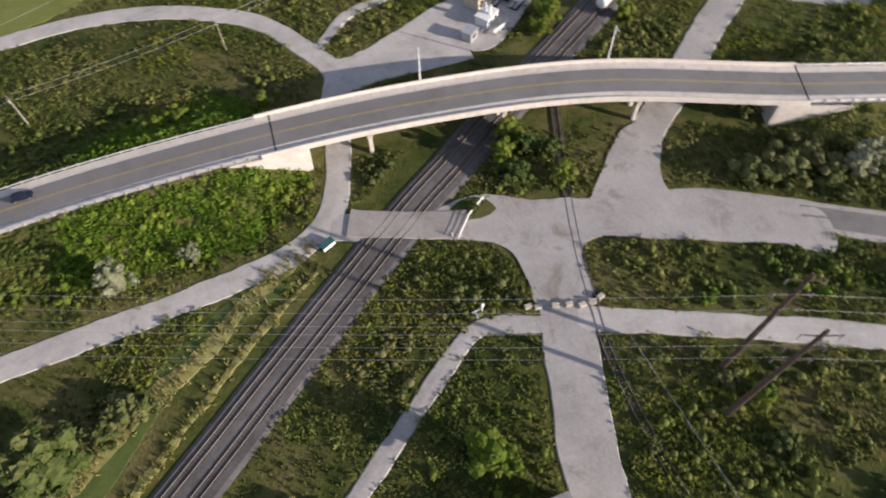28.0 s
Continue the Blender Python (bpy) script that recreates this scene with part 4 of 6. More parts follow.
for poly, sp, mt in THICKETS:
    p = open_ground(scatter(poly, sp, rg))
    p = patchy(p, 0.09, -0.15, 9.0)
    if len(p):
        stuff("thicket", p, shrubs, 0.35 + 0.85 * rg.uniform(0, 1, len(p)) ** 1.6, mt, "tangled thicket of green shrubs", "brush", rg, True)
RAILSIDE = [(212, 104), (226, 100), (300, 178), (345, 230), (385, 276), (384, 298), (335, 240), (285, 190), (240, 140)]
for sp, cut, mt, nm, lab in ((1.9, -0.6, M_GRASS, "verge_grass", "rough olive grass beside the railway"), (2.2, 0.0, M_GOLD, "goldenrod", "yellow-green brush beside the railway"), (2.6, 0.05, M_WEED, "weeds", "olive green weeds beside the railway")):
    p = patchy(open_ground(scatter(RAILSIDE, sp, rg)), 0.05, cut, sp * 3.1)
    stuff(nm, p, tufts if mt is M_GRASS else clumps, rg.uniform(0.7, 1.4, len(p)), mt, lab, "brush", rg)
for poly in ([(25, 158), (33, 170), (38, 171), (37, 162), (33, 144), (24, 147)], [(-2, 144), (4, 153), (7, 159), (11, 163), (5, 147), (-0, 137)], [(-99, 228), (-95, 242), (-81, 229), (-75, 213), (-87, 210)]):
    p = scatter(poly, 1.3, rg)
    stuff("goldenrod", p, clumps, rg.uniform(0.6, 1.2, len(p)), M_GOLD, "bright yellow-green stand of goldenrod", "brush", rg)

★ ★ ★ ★

### Task goal
Go through the listing above and quote it exactly, apart from its images.

### Task response
28.0 s
Continue the Blender Python (bpy) script that recreates this scene with part 4 of 6. More parts follow.
for poly, sp, mt in THICKETS:
    p = open_ground(scatter(poly, sp, rg))
    p = patchy(p, 0.09, -0.15, 9.0)
    if len(p):
        stuff("thicket", p, shrubs, 0.35 + 0.85 * rg.uniform(0, 1, len(p)) ** 1.6, mt, "tangled thicket of green shrubs", "brush", rg, True)
RAILSIDE = [(212, 104), (226, 100), (300, 178), (345, 230), (385, 276), (384, 298), (335, 240), (285, 190), (240, 140)]
for sp, cut, mt, nm, lab in ((1.9, -0.6, M_GRASS, "verge_grass", "rough olive grass beside the railway"), (2.2, 0.0, M_GOLD, "goldenrod", "yellow-green brush beside the railway"), (2.6, 0.05, M_WEED, "weeds", "olive green weeds beside the railway")):
    p = patchy(open_ground(scatter(RAILSIDE, sp, rg)), 0.05, cut, sp * 3.1)
    stuff(nm, p, tufts if mt is M_GRASS else clumps, rg.uniform(0.7, 1.4, len(p)), mt, lab, "brush", rg)
for poly in ([(25, 158), (33, 170), (38, 171), (37, 162), (33, 144), (24, 147)], [(-2, 144), (4, 153), (7, 159), (11, 163), (5, 147), (-0, 137)], [(-99, 228), (-95, 242), (-81, 229), (-75, 213), (-87, 210)]):
    p = scatter(poly, 1.3, rg)
    stuff("goldenrod", p, clumps, rg.uniform(0.6, 1.2, len(p)), M_GOLD, "bright yellow-green stand of goldenrod", "brush", rg)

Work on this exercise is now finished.